Authigenic replacement of cyanobacterially precipitated calcium carbonate by aluminium‐silicates in giant microbialites of Lake Van (Turkey)

Studies of modern cyanobacterial mats and biofilms show that they can precipitate minerals as a consequence of metabolic and degradational activities paired with ambient hydrochemical conditions. This study looked at modern microbial mats forming giant, tower‐like, groundwater‐fed, calcareous microbialites in the world's largest, highly alkaline lake; Van Gölü (Lake Van), East Turkey. Results show that microbial systems play a role not only in carbonate precipitation but also in the formation of siliceous mineral phases. Transmitted light microscopy, scanning electron microscopy and spectral observations revealed that, within the extracellular polymeric substances excreted by the mats abundant minute aragonite grains precipitated first in vivo. These minute grains were quickly succeeded and/or supplemented in the dead biomass of the cyanobacterial mat by authigenic Al–Mg–Fe siliceous phases.

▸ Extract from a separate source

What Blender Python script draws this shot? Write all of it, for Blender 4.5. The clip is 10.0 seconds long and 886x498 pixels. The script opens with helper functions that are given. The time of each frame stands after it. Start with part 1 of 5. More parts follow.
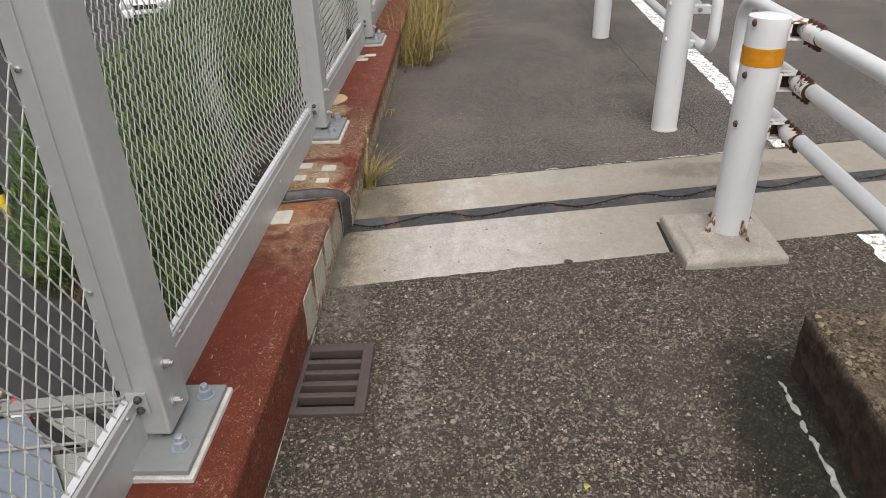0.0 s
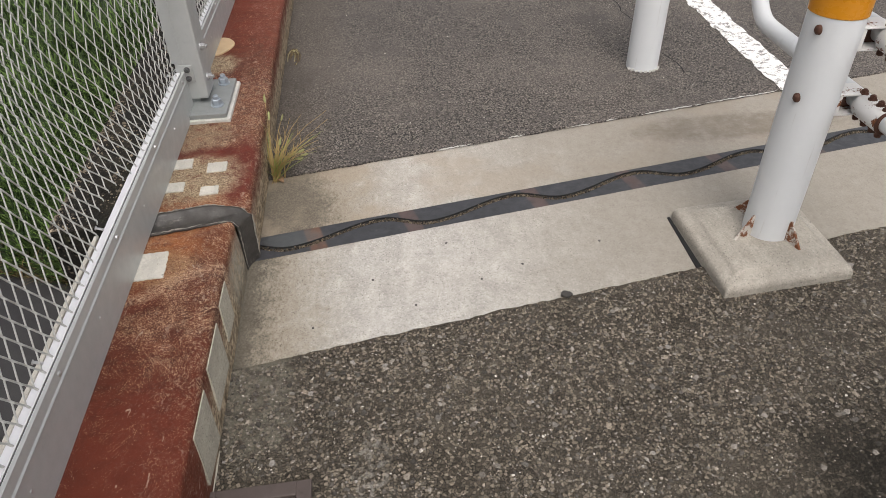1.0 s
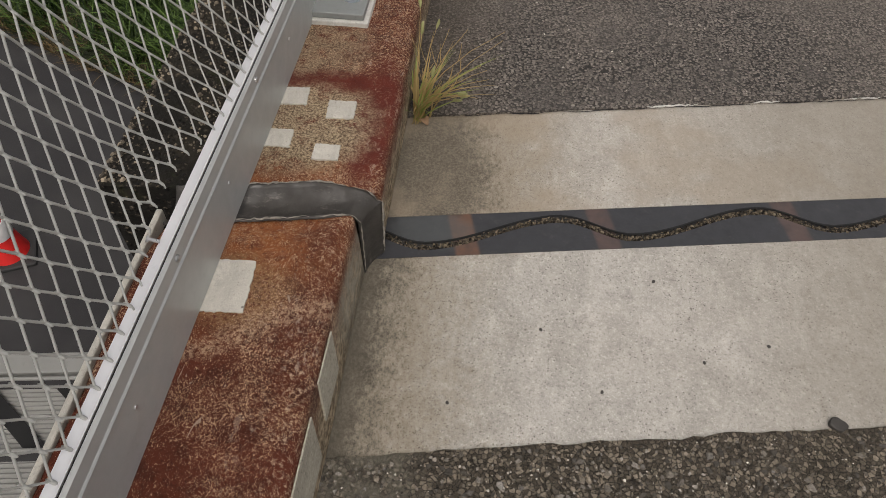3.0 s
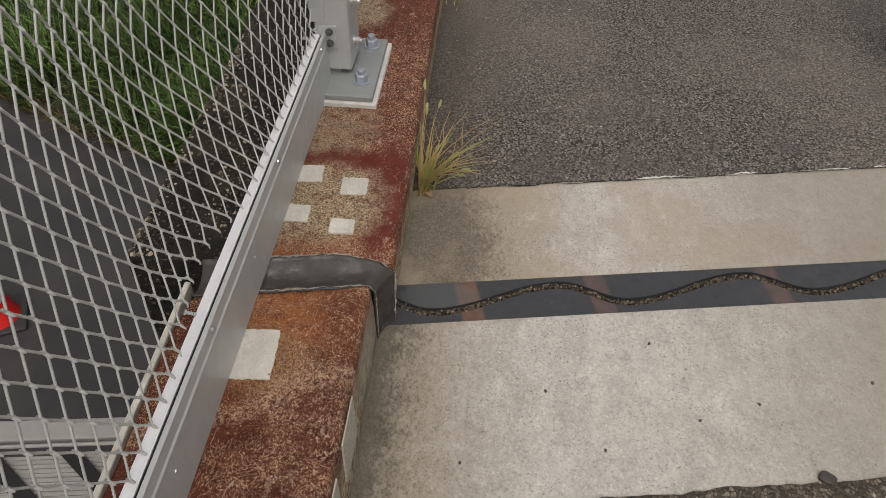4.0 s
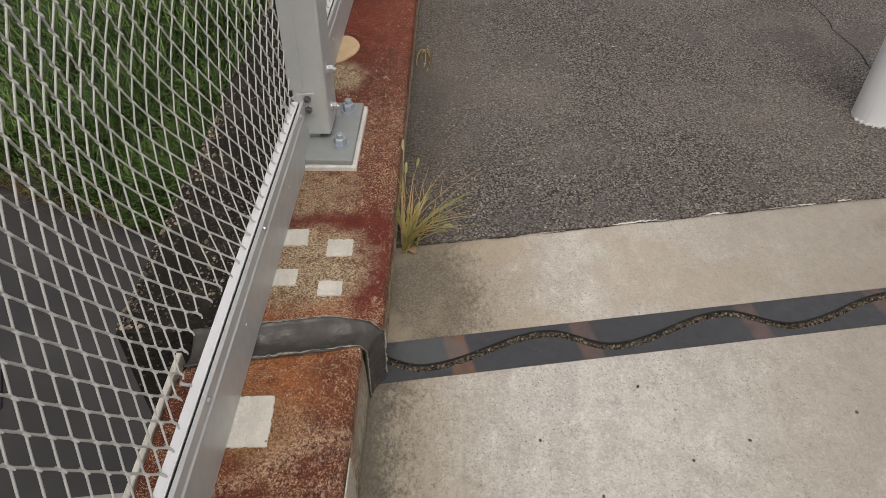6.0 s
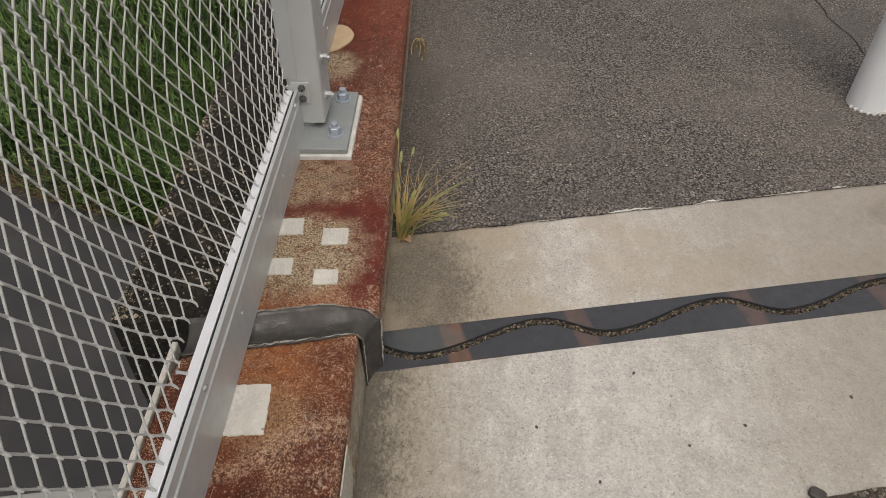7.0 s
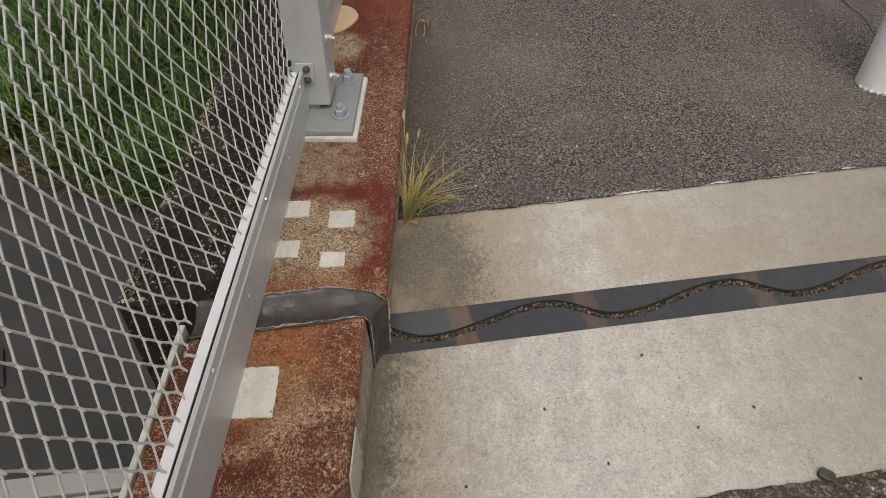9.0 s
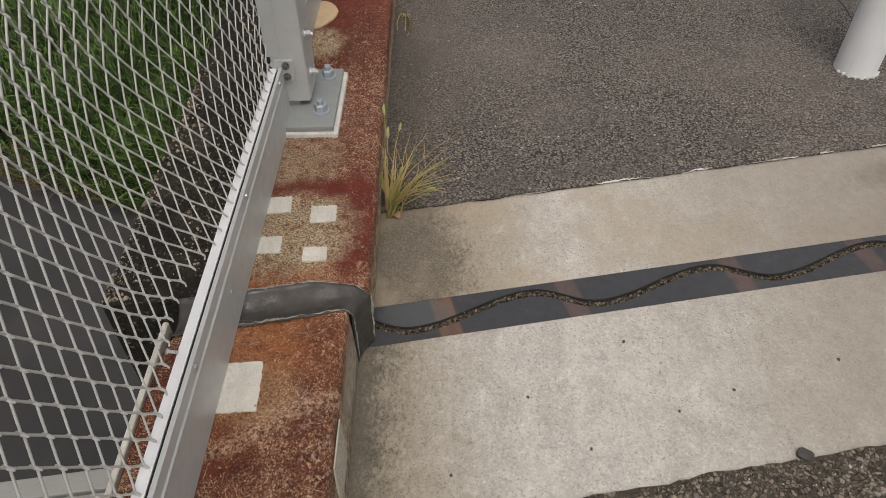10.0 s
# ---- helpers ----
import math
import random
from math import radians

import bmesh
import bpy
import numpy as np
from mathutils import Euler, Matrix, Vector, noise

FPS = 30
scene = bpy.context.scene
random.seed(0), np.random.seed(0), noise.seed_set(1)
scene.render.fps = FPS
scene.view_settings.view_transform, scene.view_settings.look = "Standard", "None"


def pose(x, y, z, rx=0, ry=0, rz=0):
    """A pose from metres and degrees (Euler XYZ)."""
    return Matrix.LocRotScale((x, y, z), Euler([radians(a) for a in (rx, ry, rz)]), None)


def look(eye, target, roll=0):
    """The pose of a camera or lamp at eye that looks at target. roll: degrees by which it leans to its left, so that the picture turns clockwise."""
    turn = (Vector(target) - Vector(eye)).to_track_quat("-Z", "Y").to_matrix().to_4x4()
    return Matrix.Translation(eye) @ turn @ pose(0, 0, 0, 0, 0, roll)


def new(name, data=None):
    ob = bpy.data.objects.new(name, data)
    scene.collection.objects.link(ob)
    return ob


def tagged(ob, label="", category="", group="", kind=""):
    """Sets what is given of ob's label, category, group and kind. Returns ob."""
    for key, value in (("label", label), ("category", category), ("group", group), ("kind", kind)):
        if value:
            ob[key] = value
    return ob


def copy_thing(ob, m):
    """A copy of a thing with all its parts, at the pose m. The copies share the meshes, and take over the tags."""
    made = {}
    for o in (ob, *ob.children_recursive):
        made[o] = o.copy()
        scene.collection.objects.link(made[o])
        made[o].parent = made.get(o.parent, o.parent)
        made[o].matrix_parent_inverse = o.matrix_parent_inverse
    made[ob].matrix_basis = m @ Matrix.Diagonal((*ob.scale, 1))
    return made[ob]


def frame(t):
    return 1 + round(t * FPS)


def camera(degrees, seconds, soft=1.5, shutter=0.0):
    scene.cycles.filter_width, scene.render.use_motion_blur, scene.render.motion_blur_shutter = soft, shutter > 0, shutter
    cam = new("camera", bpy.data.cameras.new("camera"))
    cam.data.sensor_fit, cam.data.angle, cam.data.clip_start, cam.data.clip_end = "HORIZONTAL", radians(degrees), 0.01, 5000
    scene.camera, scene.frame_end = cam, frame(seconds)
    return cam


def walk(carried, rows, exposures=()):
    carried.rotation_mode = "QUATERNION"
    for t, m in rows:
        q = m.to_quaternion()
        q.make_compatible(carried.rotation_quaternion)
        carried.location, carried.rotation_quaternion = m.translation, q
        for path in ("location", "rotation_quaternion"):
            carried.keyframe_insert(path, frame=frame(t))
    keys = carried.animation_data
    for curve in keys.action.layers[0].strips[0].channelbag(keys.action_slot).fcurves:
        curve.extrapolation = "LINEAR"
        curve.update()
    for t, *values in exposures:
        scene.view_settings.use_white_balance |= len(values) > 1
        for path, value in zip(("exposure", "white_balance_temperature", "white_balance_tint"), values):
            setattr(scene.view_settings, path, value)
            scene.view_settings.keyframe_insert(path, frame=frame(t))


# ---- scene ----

Silicon dioxide is available in large concentrations in the highly alkaline water of Lake Van. Divalent cations (Ca and Mg) are delivered to the microbialites mostly by groundwater springs. The precipitation of the fine‐grained siliceous phases is probably mediated by bacteria degrading the cyanobacterial biomass and complexing the excessive cations with their extracellular polymeric envelopes. The bacteria serve as nucleation centres for the subsequent precipitation of siliceous mineral phases. Generally, the biphasic (calcareous and siliceous) mineralization – characterizing Lake Van microbialites – is controlled by their interior highly dynamic hydrogeochemical situation. There, the dramatically different alkaline lake water and the Ca–Mg‐charged groundwater mix at various rates. The early diagenetic replacement of the in vivo aragonite by authigenic siliceous phases significantly increases the fossilization potential of the mat‐forming cyanobacteria. Lake Van and its giant microbialite tufa towers act as a model explaining the transformation of early diagenetic mineral phases observed in many modern and ancient carbonate marine deposits, particularly those influenced by diffusion of silica‐enriched and metal‐enriched pore waters from below the water–sediment interface.